We watched this over at Russ & Sarah’s the other day. It’s pretty much like the sweetest movie ever. “Tina, come get some ham!”
We watched this over at Russ & Sarah’s the other day. It’s pretty much like the sweetest movie ever. “Tina, come get some ham!”
I’ll keep the recommendation in mind. But the thing that impresses me the most is that the director’s wife’s name is Jerusha!
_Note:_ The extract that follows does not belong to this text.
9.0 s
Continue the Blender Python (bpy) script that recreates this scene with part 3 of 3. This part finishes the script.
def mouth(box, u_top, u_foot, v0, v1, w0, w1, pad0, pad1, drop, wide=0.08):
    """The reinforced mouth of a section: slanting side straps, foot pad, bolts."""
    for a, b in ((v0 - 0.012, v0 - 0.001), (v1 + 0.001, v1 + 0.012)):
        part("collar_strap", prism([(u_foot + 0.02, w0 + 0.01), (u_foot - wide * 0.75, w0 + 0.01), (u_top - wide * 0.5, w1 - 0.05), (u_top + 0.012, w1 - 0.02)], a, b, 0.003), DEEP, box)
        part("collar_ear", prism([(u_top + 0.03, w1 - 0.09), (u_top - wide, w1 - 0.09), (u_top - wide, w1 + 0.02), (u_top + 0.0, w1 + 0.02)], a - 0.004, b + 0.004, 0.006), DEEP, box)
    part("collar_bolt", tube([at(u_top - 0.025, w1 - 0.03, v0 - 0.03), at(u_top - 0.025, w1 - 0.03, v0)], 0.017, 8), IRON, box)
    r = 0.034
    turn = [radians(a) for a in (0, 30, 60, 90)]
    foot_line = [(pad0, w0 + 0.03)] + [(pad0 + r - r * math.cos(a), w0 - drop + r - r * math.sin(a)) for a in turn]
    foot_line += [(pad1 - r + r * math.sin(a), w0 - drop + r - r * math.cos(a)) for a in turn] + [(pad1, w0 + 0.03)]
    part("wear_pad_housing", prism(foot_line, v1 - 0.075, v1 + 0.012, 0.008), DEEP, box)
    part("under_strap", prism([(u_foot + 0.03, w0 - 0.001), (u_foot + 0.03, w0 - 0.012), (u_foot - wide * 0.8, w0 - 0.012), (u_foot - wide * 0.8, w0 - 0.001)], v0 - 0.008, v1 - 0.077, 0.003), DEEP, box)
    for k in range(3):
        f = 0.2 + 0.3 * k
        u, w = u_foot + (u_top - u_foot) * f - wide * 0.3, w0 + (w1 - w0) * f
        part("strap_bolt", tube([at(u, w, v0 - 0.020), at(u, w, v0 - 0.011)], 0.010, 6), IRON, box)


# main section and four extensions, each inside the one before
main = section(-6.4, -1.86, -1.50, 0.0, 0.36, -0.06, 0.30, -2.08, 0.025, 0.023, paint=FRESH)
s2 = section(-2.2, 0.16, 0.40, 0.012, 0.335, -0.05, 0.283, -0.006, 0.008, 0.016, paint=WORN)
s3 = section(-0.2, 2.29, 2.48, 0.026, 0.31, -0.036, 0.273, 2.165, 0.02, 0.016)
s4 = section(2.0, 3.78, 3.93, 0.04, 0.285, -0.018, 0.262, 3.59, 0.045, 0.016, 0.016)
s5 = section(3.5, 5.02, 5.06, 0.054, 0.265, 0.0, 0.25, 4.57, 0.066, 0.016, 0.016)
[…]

Don’t hear that much anymore, but it was the name of Jonathan Edwards’ daughter, who fell in love with David Brainerd and, while tending to the dying young missionary during the last 19 weeks of his life, contracted TB and died a few weeks later at the age of 17. Here is the very, very moving account of the incident from her father in The Life and Diary of David Brainerd:
On the morning of the next day, being Lord’s day, Oct. 4, as my daughter Jerusha (who chiefly attended him) came into the room, he looked on her very pleasantly, and said, “Dear Jerusha, are you willing to part with me?–I am quite willing to part with you: I am willing to part with all my friends: I am willing to part with my dear brother John, although I love him the best of any creature living: I have committed him and all my friends to God, and can leave them with God. Though, if I thought I should not see you and be happy with you in another world, I could not bear to part with you. But we shall spend a happy eternity together!” (Footnote: Since this, it has pleased a holy and sovereign God to take away this my dear child by death, on the 14th of February, next following, after a short illness of five days, in the eighteenth year of her age. She was a person of much the same spirit with Mr. Brainerd. She had constantly taken care of and attended him in his sickness, for nineteen weeks before his death; devoting herself to it with great delight, because she looked on him as an eminent servant of Jesus Christ. In this time he had much conversation with her on the things of religion; and in his dying state, often expressed to us, her parents, his great satisfaction concerning her true piety, and his confidence that he should meet her in heaven: and his high opinion of her, not only as a true Christian, but a very eminent saint: one whose soul was uncommonly fed and entertained with things that appertain to the most spiritual, experimental, and distinguishing parts of religion: and one who, by the temper of her mind, was fitted to deny herself for God, and to do good, beyond any young women whatsoever that he knew of. She had manifested a heart uncommonly devoted to God, in the course of her life, many years before her death: and said on her death-bed, that “she had not seen one minute for several years, wherein she desired to live one minute longer, for the sake of any other good in life, but doing good, living to God, and doing what might be for his glory.”) In the evening, as one came into the room with a Bible in her hand, he expressed himself thus; “Oh that dear book! that lovely book! I shall soon see it opened! the mysteries that are in it, and the mysteries of God’s providence, will be all unfolded!”
Ken,
I loved this film. Did you hang out and watch the ending *after* the credits? It’s the wedding of Napoleon’s brother and LaFawnDa….LOL.
That was a brilliant film.
I suggest Garden State: the movie and the soundtrack.
I also recently saw the Motorcycle Diaries…very good.
Alan,
Unfortunately, we totally missed it–that’s it, we’re just going to have to buy the movie.
Garden State: Good flick. We definitely had to see that given, well, the whole suburban NJ experience. I was also happy to see that the two best songs on the soundtrack were actually available on iTunes, which saved some money.
Haven’t seen Motorcycle Diaries, though–I’ll add that to the Netflix queue!
I really wasn’t very impressed with the movie. I went in expecting to enjoy it, and game out thinking that that was 1.5 hours of my life i will never get back.
The movie had so much potential, it just never got going. The only part I actually chuckled at was the use of the A-Team theme song
As Kristine Wilson put it, “I’ll only marry a man who can dance like Napolean.” Whatever the critics think the women have spoken. Girls like men with skills. You know, nunchaku skills, longbow skills, computer hacking skills. And if you can draw a liger, well that’s cool too.
> Jerusha
So yeah, the filmmakers are all Mormons.
I have to agree with Mike. It just didn’t click with me.
I did like the scene with the old dude aiming at the cow and shooting as the bus went by… But overall, it just felt bland and boring the whole way through. Never enough to make me turn it off… it just never really made me laugh.
Oh well.
Jerusha (je-ROO-shah) (Hebrew) “Married, a possession.” Biblical: the wife of King Uzziah. The name was used by James Michener for the missionary heroine in his novel “Hawaii.”
Joke in simpsons: Sign at book sale “Today’s Special: Michener $1.99 / Lb.”
The movie strikes an uncanny balance between absurdity and familiarity. Even though the characters have a large element of caricature, they still in the end are likeable and we see ourselves in them.